Jarang-jarang tiga pejabat teras pertahanan Iran, Irak, dan Suriah berkumpul. Saat ketiganya bertemu, ada hal sangat penting dalam agenda negara mereka.
Ketiga pejabat teras pertahanan itu, yakni Menteri Pertahanan Suriah Jenderal Ali Abdullah Ayyoub, Kepala Staf Angkatan Bersenjata Irak Jenderal Othman al-Ghanimi, dan Kepala Staf Angkatan Bersenjata Iran Mayor Jenderal Mohammad Hossein Bagheri, menggelar pertemuan trilateral selama dua hari di Damaskus, Suriah, 17-18 Maret lalu.
Kantor berita resmi Iran, IRNA, melaporkan, ketiganya juga diterima Presiden Suriah Bashar al-Assad yang menggarisbawahi makin kokohnya keterikatan ketiga negara saat ”darah tentara Suriah, Iran, dan Irak menyatu dalam perang melawan terorisme”. Assad diberi laporan hasil pertemuan ketiganya bahwa penting meneruskan koordinasi dan kerja sama di antara ketiga negara sesuai kepentingan mereka bersama.
Pertemuan trilateral di Damaskus itu merupakan ilustrasi semakin kuatnya aliansi antara Iran, Irak, dan Suriah, aliansi yang kerap disebut banyak kalangan membentuk poros bulan sabit pemerintahan berhaluan Syiah di kawasan Timur Tengah. Aliansi itu telah membuat waswas tidak hanya Israel, tetapi juga negara-negara Teluk, termasuk Arab Saudi.
Aliansi itu telah membuat waswas tidak hanya Israel, tetapi juga negara-negara Teluk, termasuk Arab Saudi.
Makin solidnya aliansi Iran, Irak, dan Suriah itu berlangsung saat Amerika Serikat berupaya mengisolasi dan memperberat sanksi terhadap Iran. Di mata Washington, Iran dianggap sebagai pendestabilisasi kawasan dan, karena itu, harus ditangkal. Bulan lalu, AS menyatakan tetap mempertahankan pasukannya di Suriah, tidak seperti rencana semula untuk menarik mereka dari negeri itu setelah milisi Negara Islam di Irak dan Suriah (NIIS) dinyatakan telah ditaklukkan.
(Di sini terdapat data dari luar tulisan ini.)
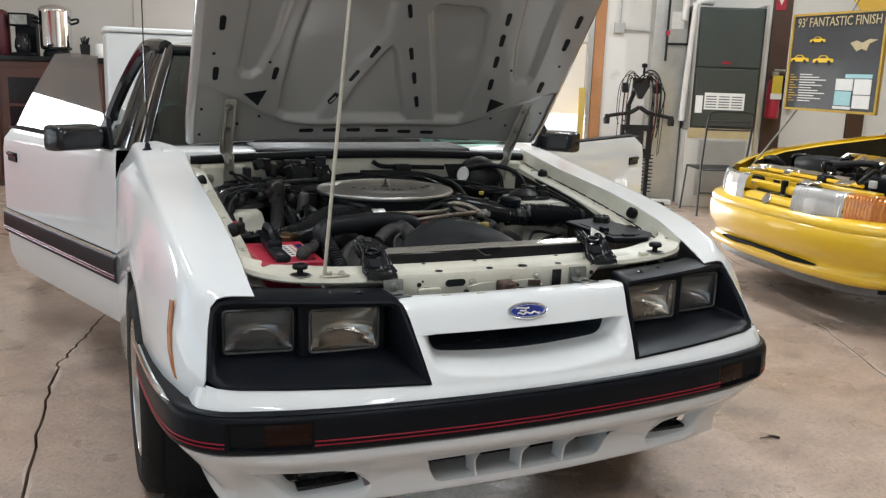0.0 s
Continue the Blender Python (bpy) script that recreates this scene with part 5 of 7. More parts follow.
# air pump and alternator, with brackets
pump = part("air_pump", Geo().lathe([(0.072, 0.07), (0.074, 0.014), (0.070, 0.004), (0.058, 0.0), (0.052, 0.003), (0.020, 0.004), (0.016, -0.006), (0.001, -0.006)], (-0.278, 0.598, 0.748), (0, 0.8, -0.35), 28), GREY, car, "dusty grey belt-driven pump", angle=35)
for a in (20, 100, 170, 250, 310):
    part("lug", Geo().lathe([(0.012, 0.03), (0.012, 0.0), (0.006, -0.004), (0.001, -0.0045)], Vector((-0.278, 0.598, 0.748)) + Vector((0.072 * math.cos(radians(a)), 0.025 * math.sin(radians(a)), 0.06 * math.sin(radians(a)))), (0, 0.8, -0.35), 10), GREY, pump)
alt = part("alternator_bracket", Geo().tube(spline([(-0.235, 0.63, 0.80), (-0.20, 0.65, 0.822), (-0.165, 0.655, 0.826), (-0.135, 0.645, 0.80), (-0.13, 0.63, 0.76)], 5), [0.018] * 10 + [0.03] * 11, 12, flat=0.7), GREY, car, "grey cast accessory bracket", angle=60)
part("pulley", Geo().lathe([(0.040, 0.03), (0.040, 0.0), (0.034, -0.002), (0.030, 0.008), (0.012, 0.008), (0.010, -0.006), (0.001, -0.007)], (-0.155, 0.622, 0.785), (0, 0.85, -0.3), 24), GREY, alt)
part("power_pump", Geo().lathe([(0.052, 0.09), (0.055, 0.01), (0.05, 0.0), (0.03, -0.004), (0.001, -0.004)], (0.155, 0.59, 0.765), (0, 1, -0.3), 24), GRIMEB, car, "grimy black steering pump", angle=35)
blk = part("engine_block", Geo().box(-0.24, 0.16, 0.66, 1.30, 0.40, 0.74), GRIMEB, car, "grimy black engine block", bevel=0.02)
for s, x in ((-1, -0.27), (1, 0.16)):
    part("valve_cover", Geo().box(-0.06, 0.06, -0.25, 0.25, -0.03, 0.035, Matrix.Translation((x, 1.0, 0.76)) @ Matrix.Rotation(radians(-35 * s), 4, "Y")), GRIMEB, blk, bevel=0.015)
part("red_cover_end", Geo().box(-0.10, -0.02, 0.715, 0.76, 0.79, 0.828), surf("red_cover", (0.28, 0.015, 0.03), (0.2, 0.012, 0.025), 14, 0.4, 0.6), blk, bevel=0.01)
part("intake", Geo().box(-0.16, 0.10, 0.74, 1.25, 0.72, 0.80), GREY, blk, bevel=0.02)

# air cleaner with its bright lid and two black snorkels
AX, AY = -0.06, 1.075
ac = part("air_cleaner", Geo().lathe([(0.17, 0.79), (0.205, 0.80), (0.212, 0.85), (0.216, 0.876)], (AX, AY, 0), (0, 0, 1), 56), GLOSSB, car, "round black air cleaner with a bright lid", angle=40)
part("lid", Geo().lathe([(0.222, 0.869), (0.2245, 0.873), (0.2248, 0.879), (0.2225, 0.8825), (0.216, 0.8835), (0.208, 0.8825), (0.168, 0.8835), (0.162, 0.8845), (0.156, 0.8905), (0.150, 0.8935), (0.142, 0.8945), (0.098, 0.8945), (0.075, 0.8925), (0.060, 0.888), (0.05, 0.8865), (0.001, 0.8865)], (AX, AY, 0), (0, 0, 1), 72, False), surf("satin_lid", (0.62, 0.60, 0.565), (0.57, 0.555, 0.52), 4, 0.33, 0.40, metal=1.0, fine=40), ac, "satin aluminium lid with dark lettering", angle=60)
part("stud", Geo().lathe([(0.014, 0.886), (0.014, 0.889), (0.007, 0.890), (0.006, 0.899), (0.0035, 0.900), (0.0035, 0.910), (0.001, 0.9105)], (AX, AY, 0), (0, 0, 1), 12), GREY, ac, "wing nut on its stud")
for s in (-1, 1):
    part("wing", Geo().prism([(AX + s * 0.004, AY - 0.0012, 0.892), (AX + s * 0.010, AY - 0.0012, 0.895), (AX + s * 0.015, AY - 0.0012, 0.904), (AX + s * 0.010, AY - 0.0012, 0.905), (AX + s * 0.004, AY - 0.0012, 0.899)], (0, 0.0024, 0)), STEEL, ac, bevel=0.0008)
TXT = "5.0 LITER 4V H.O."
for k, ch in enumerate(TXT):
    if ch == " ":
        continue
    a = radians(-62 + 126 * k / (len(TXT) - 1))
    lettering(ch, 0.027, Matrix.Translation((AX + 0.146 * math.sin(a), AY - 0.130 * math.cos(a), 0.895)) @ Matrix.Rotation(a * 0.85, 4, "Z"), DARK, ac, depth=0.0005)


WRAP = surf("shiny_black_wrap", (0.009, 0.0095, 0.011), (0.014, 0.0145, 0.016), 30, 0.10, 0.20, bump=0.25, fine=140, spec=0.8)


SNORK = surf("dusty_gloss_black", (0.0065, 0.0068, 0.0075), (0.010, 0.0102, 0.011), 12, 0.12, 0.30, bump=0.2, fine=90, spec=0.16)


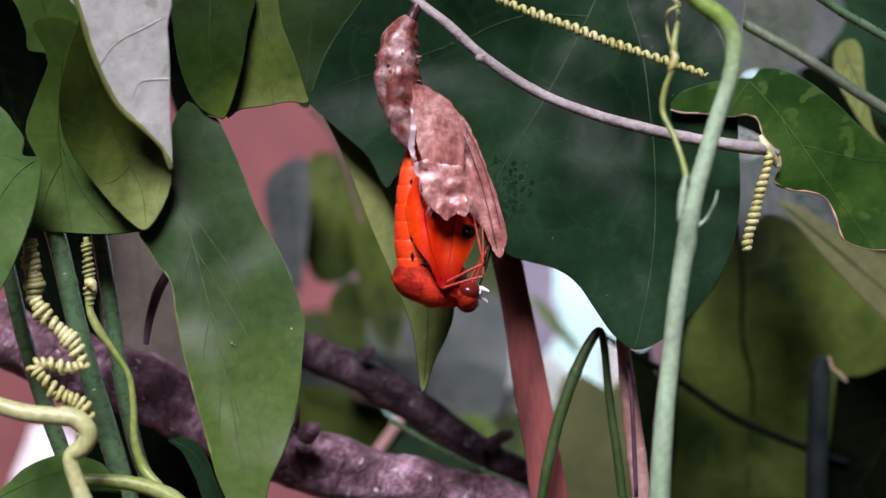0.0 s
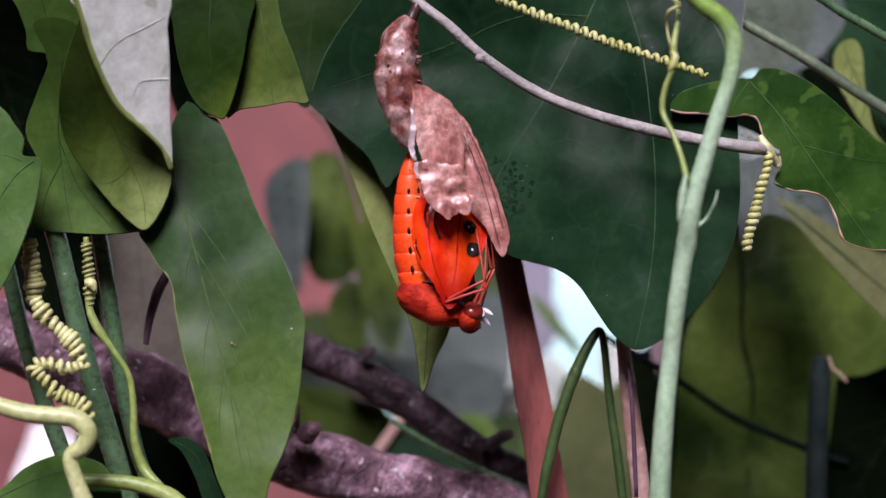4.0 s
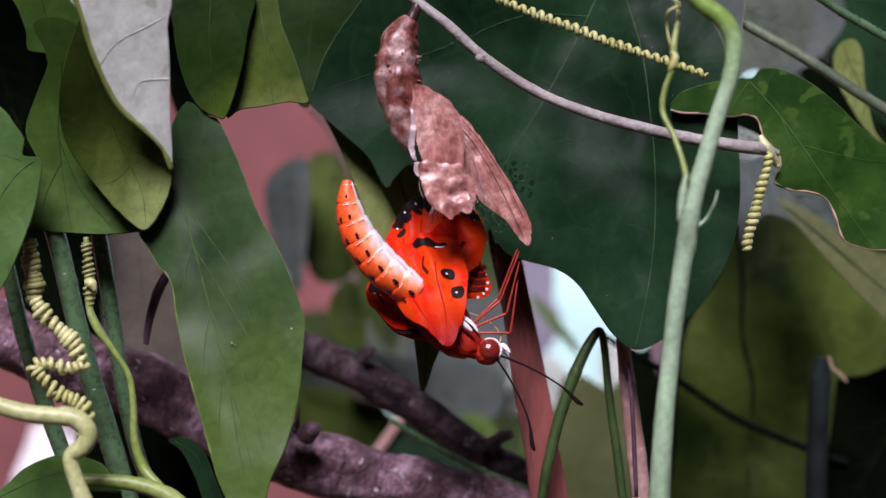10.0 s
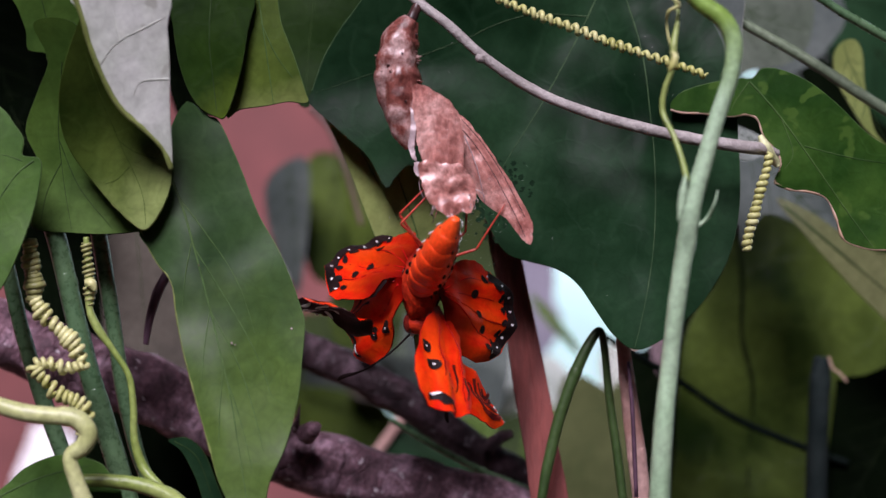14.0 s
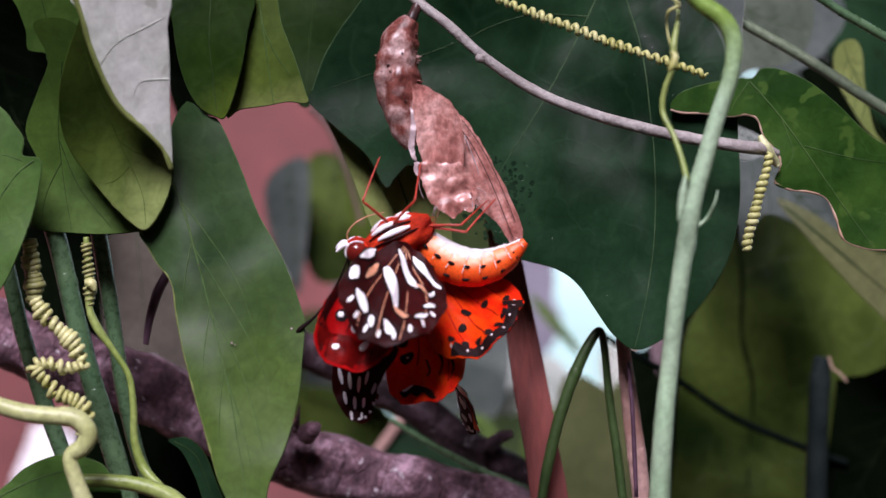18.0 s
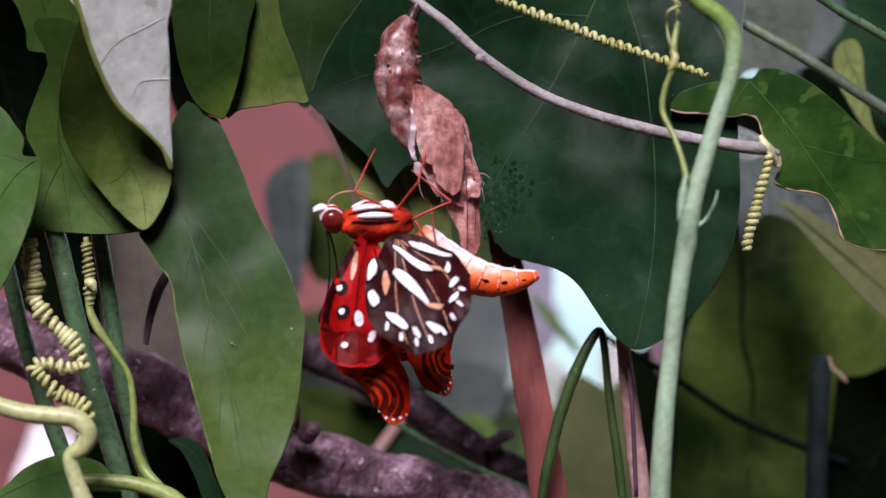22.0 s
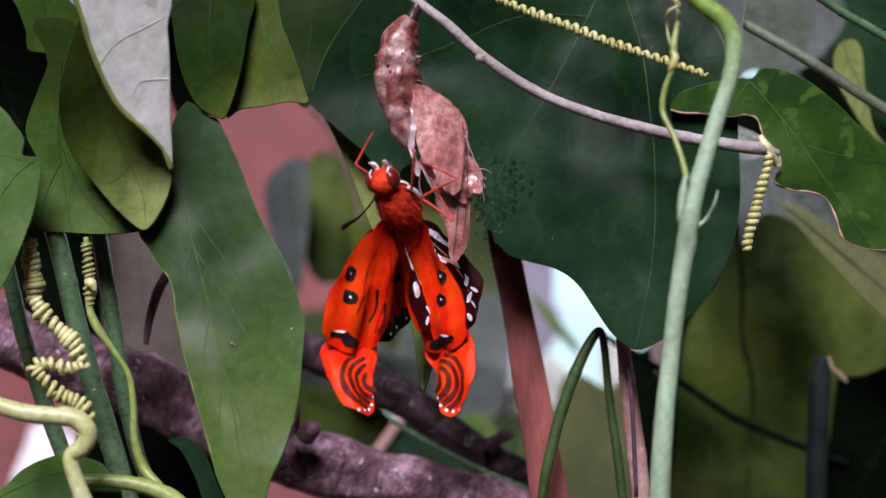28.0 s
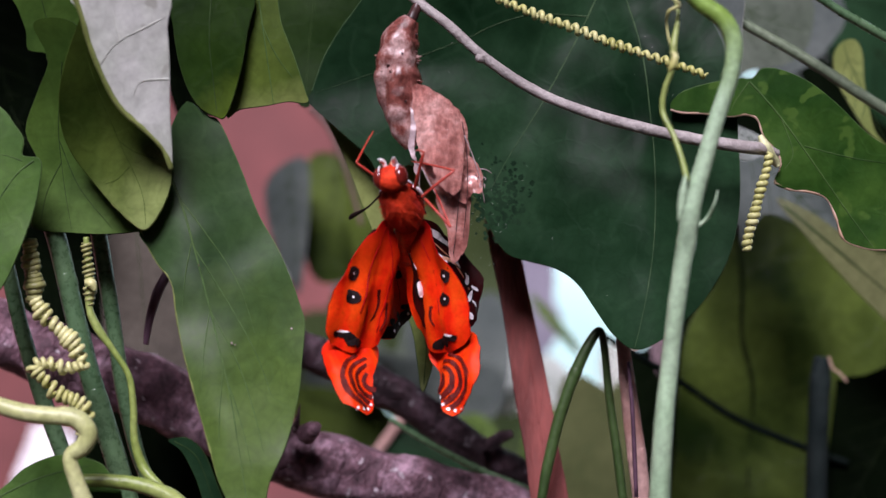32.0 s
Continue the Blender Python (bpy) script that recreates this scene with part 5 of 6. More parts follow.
# ---- how the butterfly and the shell move ----
def aim(at, way, side):
    """The pose whose -z runs along way and whose x leans to side."""
    z = -Vector(way).normalized()
    s = Vector(side)
    x = s - z * s.dot(z)
    x = x.normalized() if x.length > 1e-4 else z.orthogonal().normalized()
    y = z.cross(x)
    m = Matrix((x, y, z)).transposed().to_4x4()
    m.translation = (at[0] * MM, at[1] * MM, HEIGHT + at[2] * MM)
    return m


def plate(at, angle, turn, lean=0.0):
    """A wing hinged at a point: angle swings it in the upright plane from hanging down, turn rolls it about its span."""
    r = pose(0, 0, 0, 0, -angle, 0) @ pose(0, 0, 0, lean, 0, 0) @ pose(0, 0, 0, 0, 0, turn)
    r.translation = (at[0] * MM, at[1] * MM, HEIGHT + at[2] * MM)
    return r


def between(rows, t):
    """Rows of (t, numbers or tuples...), at t by straight lines."""
    if t <= rows[0][0]:
        return rows[0][1:]
    for a, b in zip(rows, rows[1:]):
        if t <= b[0]:
            f = (t - a[0]) / (b[0] - a[0])
            f = f * f * (3 - 2 * f)
            return [tuple(p + (q - p) * f for p, q in zip(u, v)) if isinstance(u, tuple) else u + (v - u) * f for u, v in zip(a[1:], b[1:])]
    return rows[-1][1:]


# the three resting poses on the shell: facing out, half turned, and side on
FRONT = {
    "body": ((-3.22, -3.4, 4.1), (-0.05, -0.75, 0.62), (0.0, 0.6, 0.8)),
    "belly": ((-3.26, -1, 2.16), (-3.33, 2.5, -0.48), (-2.68, 6, -4.32), (0.0, 0.4, 1.0)),
    "fore_p": ((-4.7, -2.6, 2.56), -13.0, 48.0, 2),
    "tip_p": ((-8.23, -2.9, -10.05), 14.0, 36.0, -34),
    "hind_p": ((-3.75, 2.0, 2.62), -2.4, 72.0, 30.8),
    "fore_q": ((-1.88, -2.6, 2.56), 10.2, -50.0, 2),
    "tip_q": ((1.98, -2.9, -10.05), -9.9, -36.0, -34),
    "hind_q": ((-2.05, 3.4, 2.43), 19.2, -125.0, 10),
    "leg_0": ((-4.84, -5, 5.71), (-7.37, -6, 7.98), (-6.72, -3, 10.46)),
    "leg_1": ((-2.01, -5, 5.71), (-1.13, -6, 6.96), (-1.87, -3, 8.9)),
    "leg_2": ((-1.24, -4, 4.71), (0.05, -5, 2.11), (-0.73, -3, 5.26)),
    "leg_3": ((-1.76, -4, 4.97), (-0.98, -4, 6.26), (-0.99, -3, 7.86)),
    "feelers": ((-0.5, 0.9, -0.3), (0.5, 0.9, -0.2)),
}
HALF = {
    "body": ((-6.23, -3.6, 3.58), (-0.86, -0.5, -0.02), (0.05, -0.05, 1.0)),
    "belly": ((-2.77, 1.0, 1.12), (0.32, 3.6, -4.81), (4.45, 4.4, -6.56), (0.3, -0.5, 1.0)),
    "fore_p": ((-6.92, -4.4, 2.38), -12.0, 8.0, 0),
    "tip_p": ((-9.2, -4.2, -10.29), 31.4, 20.0, 0),
    "hind_p": ((-5.88, -1.6, 2.15), -5.7, 24.0, 0),
    "fore_q": ((-4.73, 2.6, 2.2), 10.3, -62.0, 0),
    "tip_q": ((-1.91, 0.6, -10.04), 15.4, -40.0, 0),
    "hind_q": ((-3.51, -4.6, 2.22), 16.4, -150.0, 0),
    "leg_0": ((-4.84, -5, 4.94), (-9.16, -6, 6.7), (-6.46, -3, 10.2)),
    "leg_1": ((-4.84, -5, 4.94), (-6.35, -6, 7.22), (-4.89, -3, 9.32)),
    "leg_2": ((-3.29, -5, 4.07), (-1.48, -6, 6.7), (-1.87, -3, 8.38)),
    "leg_3": ((-2.8, -4, 3.93), (-0.31, -5, 3.24), (-1.67, -3, 7.08)),
    "feelers": ((-0.3, 0.4, -1.0), (-0.1, 0.6, -1.0)),
}
SIDE = {
    "body": ((-6.95, -3.6, 3.27), (-1.0, -0.1, -0.02), (0.0, -0.2, 1.0)),
    "belly": ((-2.3, -2, 1.73), (0.63, -1.6, -5.46), (6.42, -1, -5.48), (0.35, -0.5, 1.0)),
    "fore_p": ((-5.0, 1, 2.18), -2.6, -12.0, 0),
    "tip_p": ((-5.02, 1.5, -9.56), 12.7, -10.0, 0),
    "hind_p": ((-4.45, 0, 1.64), 12.5, -12.0, 0),
    "fore_q": ((-7.44, -4.4, 2.01), -1.9, -176.0, 0),
    "tip_q": ((-7.03, -4.2, -10.55), 29.2, -172.0, 0),
    "hind_q": ((-4.2, -6, 1.89), 2.7, -178.0, 0),
    "leg_0": ((-4.84, -5, 4.94), (-8.9, -6, 5.94), (-5.83, -3, 10.46)),
    "leg_1": ((-4.84, -5, 4.94), (-8.14, -6, 7.11), (-4.37, -3, 9.32)),
    "leg_2": ((-3.04, -5, 3.91), (-1.74, -6, 7.22), (-1.15, -3, 8.38)),
    "leg_3": ((-2.8, -4, 4.19), (-0.31, -5, 3.65), (-1.67, -3, 7.08)),
    "feelers": ((-0.05, 0.05, -1.0), (-0.1, 0.2, -1.0)),
}
RESTING = [FRONT, HALF, SIDE]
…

Pasukan AS mengerahkan kekuatan udara dan sekitar 2.000 tentara angkatan darat untuk membantu milisi Kurdi, Pasukan Demokratik Suriah (SDF), yang mengontrol sebagian wilayah perbatasan Suriah-Irak. AS masih menduduki pangkalan militer di Tanf, dekat perbatasan Irak-Suriah.
Keberadaan pasukan AS itu, di mata aliansi Iran-Irak-Suriah, menjadi kerikil. Oleh karena itu, Ali Abdullah Ayyoub menegaskan, pasukan AS perlu segera mundur dari Suriah. Pertemuan Ayyoub dengan dua koleganya dari Iran dan Irak, antara lain, membahas cara-cara merebut kembali wilayah Suriah yang masih dikuasai pemerintah asing, termasuk area penempatan pasukan AS.
Itu rencana jangka pendeknya. Rencana berikutnya, seperti diberitakan harian ini, Selasa (19/3/2019), yakni membuka jalan darat Teheran-Baghdad-Damaskus hingga Beirut sebagai bagian dari proyek bulan sabit Syiah, yang membentang dari Iran hingga Laut Merah. Langkah awalnya, kata Jenderal Ghanimi, yakni membuka kembali perbatasan Irak-Suriah.
Koneksi itu akan menguntungkan ketiga negara. Iran butuh jalur perdagangan dengan negara-negara tetangga di tengah pukulan sanksi AS. Adapun bagi Irak dan Suriah, pembukaan jalur perbatasan akan mengakselerasi kerja sama ekonomi di tengah upaya pemulihan kedua negara dari dampak perang.